Lenny Lenny once won a small amount of money on the National Lottery and came up to the house one wet Sunday morning to tell me about it. "What are you going to do with it?" I asked. "Save it for a rainy day boy. Save it for a rainy day." I looked up from my tea to see the rain outside lashing down on the windows and said: "Well, it's not going to get any rainier than it is now so what are we going to do?" "Put it in the bank boy. Put it in the bank."
When Lenny Lenny was made redundant from the pig farm, due to the falling price of pork, he found his present gainful employment as a forklift truck driver in the nearby feed mill. There he worked a shift pattern; 'six to two' one week and 'two to ten' the next. When he wasn't driving his forklift, or attending to his vegetable garden, he would come up to the house to help out around the grounds. Which is why he was standing on the bank watching me prove that the ice was strong enough to walk on.
Again, I said to him:
"It's quite all right. It's perfectly strong enough. You just trust me."
With that I walked back to the bank and encouraged him on the ice.
"Don't you stay too near to me boy, not too near now."
I choose to ignore that as we had more important issues to discuss on the ice. A few years ago, in one of the long hot summers that we were having at the time, the pond had dried up and we had taken the opportunity to dig out over five hundred years of rotting leaves and other miscellaneous rubbish. Whilst the pond was dry and before it had refilled with rainwater, Lenny Lenny and I had cut back all the overhanging branches and opened up the pond and made it look all rather nice. Now that the pond had frozen over, I was proposing that we go on the ice and trimmed back the few years growth that we had had since we had cut it all back before.

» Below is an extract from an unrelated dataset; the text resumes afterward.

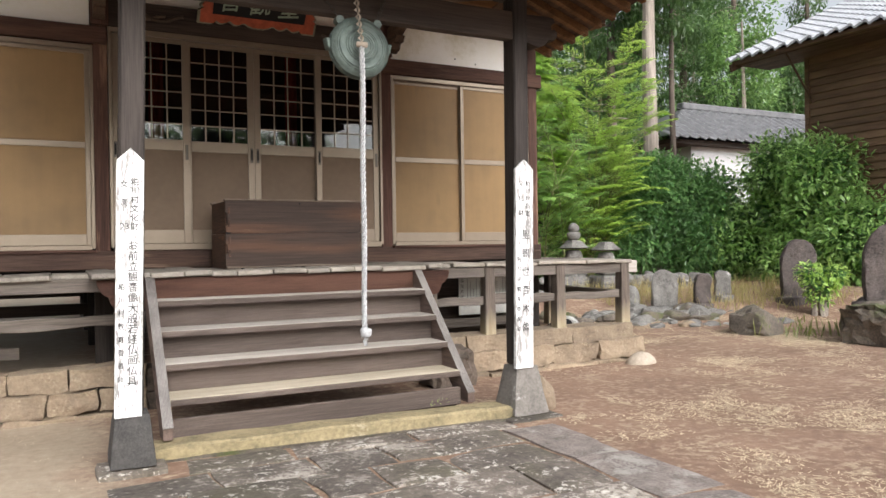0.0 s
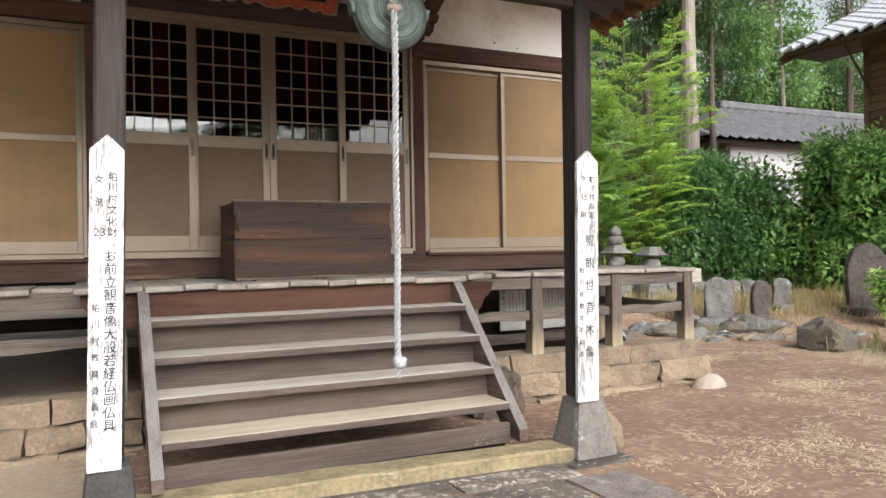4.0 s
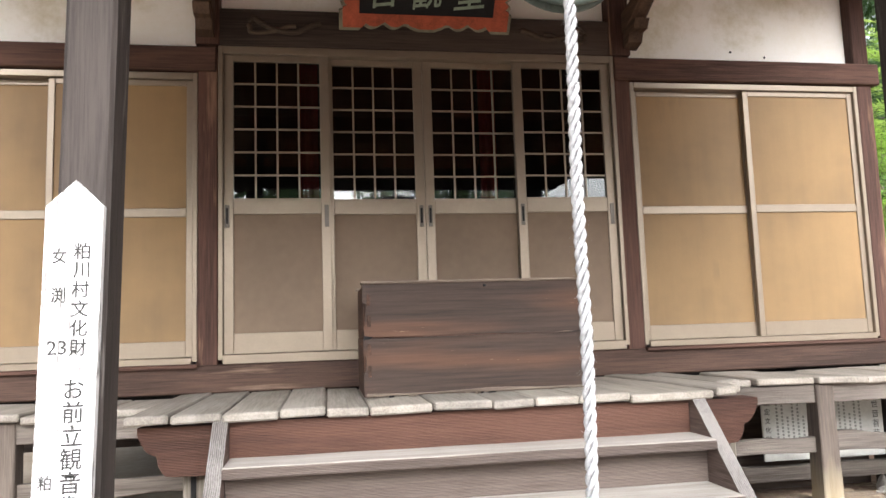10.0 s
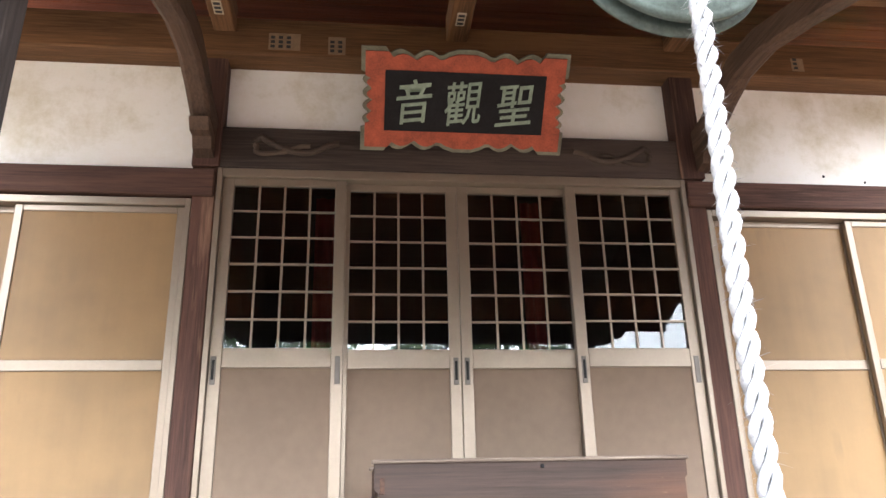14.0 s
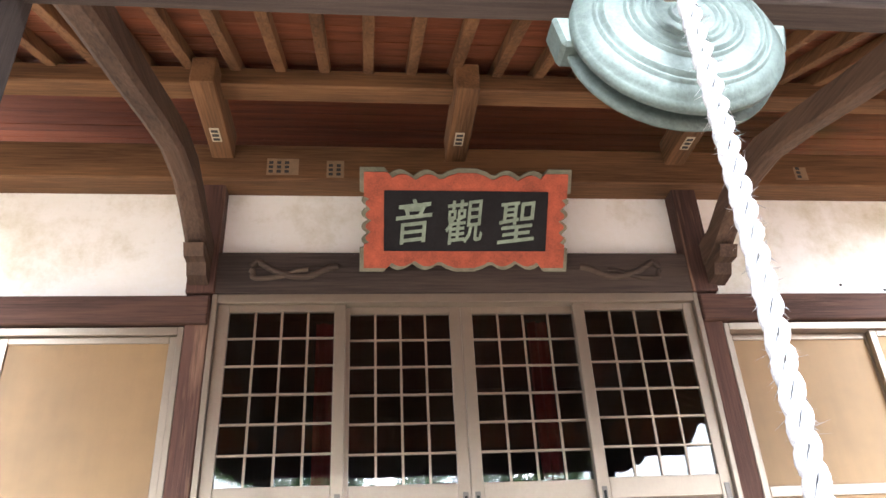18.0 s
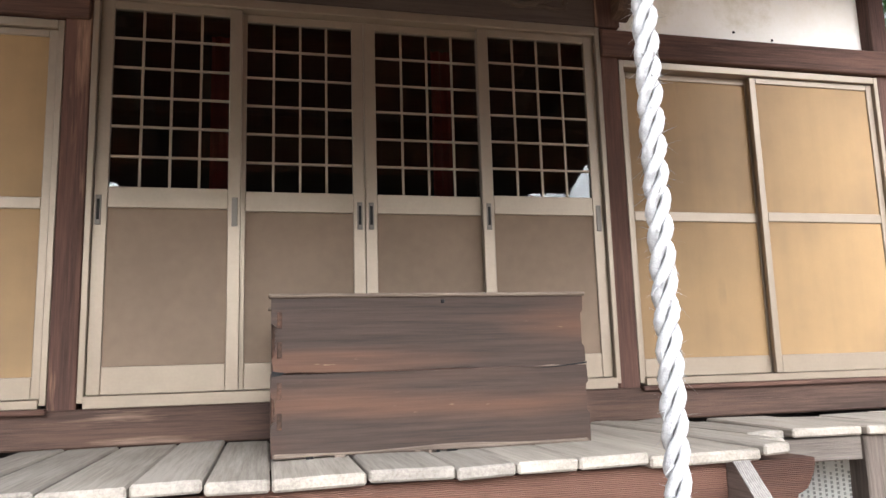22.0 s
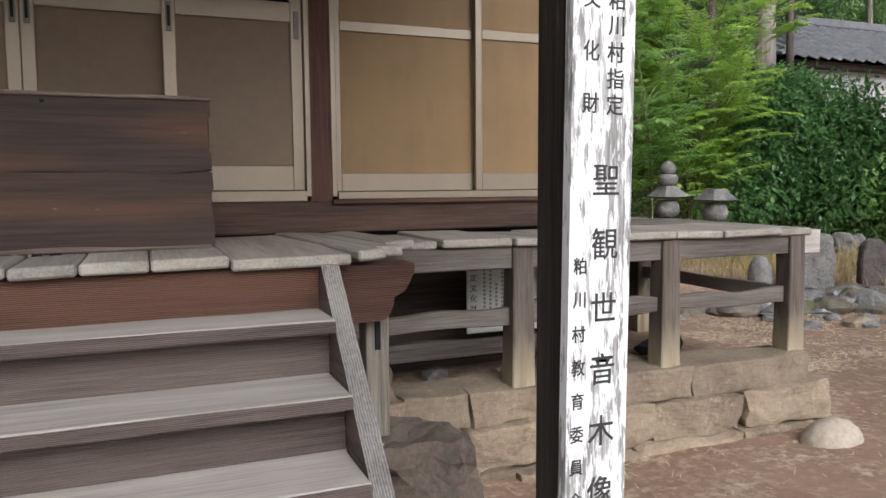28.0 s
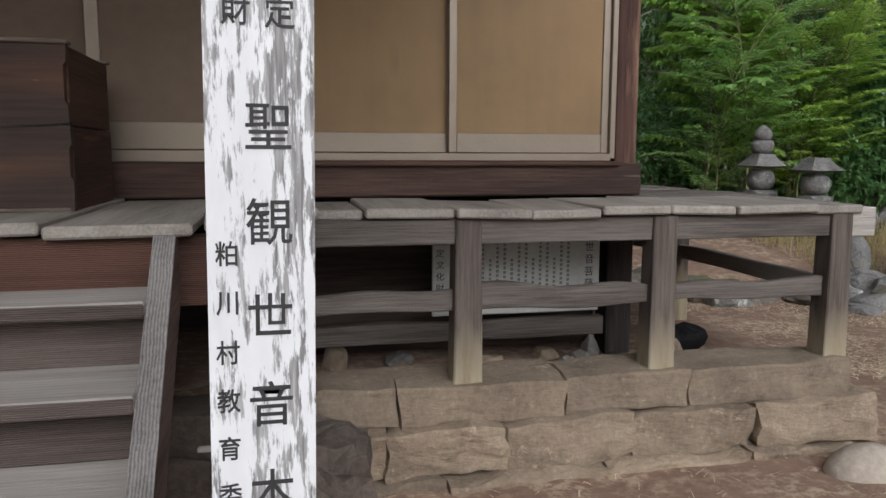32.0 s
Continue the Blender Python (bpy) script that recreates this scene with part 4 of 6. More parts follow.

"It shouldn't take too long should it Lenny?" I asked the petrified figure standing next to me.
"Should do it in an afternoon boy. Should do it in an afternoon. What day do want to do it? What day do want to do it?" He replied.
"Wednesday?"
"Righty oh boy Righty oh," he said scuttling back to the safety of terra ferma.
And so it was arranged. Two thirty next Wednesday, ice holding, Lenny Lenny and I would trim back the newly-grown overhang.
Come Wednesday afternoon, Lenny Lenny was standing on the bank in his matching blue overalls and blue woolly hat (without a bobble) with chain-saw, clippers and secateurs in hand ready to hit the ice a la Ernest Henry Shackleton crossing the Antarctic. We have always said that Lenny Lenny is no respecter of nature. When hacking at undergrowth he goes at it though it's a personal vendetta. Everything in his path is cut down to within half an inch of its life. And so it was with the overhanging branches. Lenny Lenny put his heart and soul into the job. Anything that had the audacity to come out beyond the vertical was smartly snipped back into line until, around dusk, he stood back and said:
"That's a good job done boy, good job done."
"Do you want a cup of tea Lenny?"
So, with the bonfire dying down and the embers glowing in the twilight, Lenny Lenny and I walked back up the hill to the house to have a well-earned cup of tea and plan what he was going to grow in his vegetable garden later in the year.
"It wont be long now boy. Wont be long."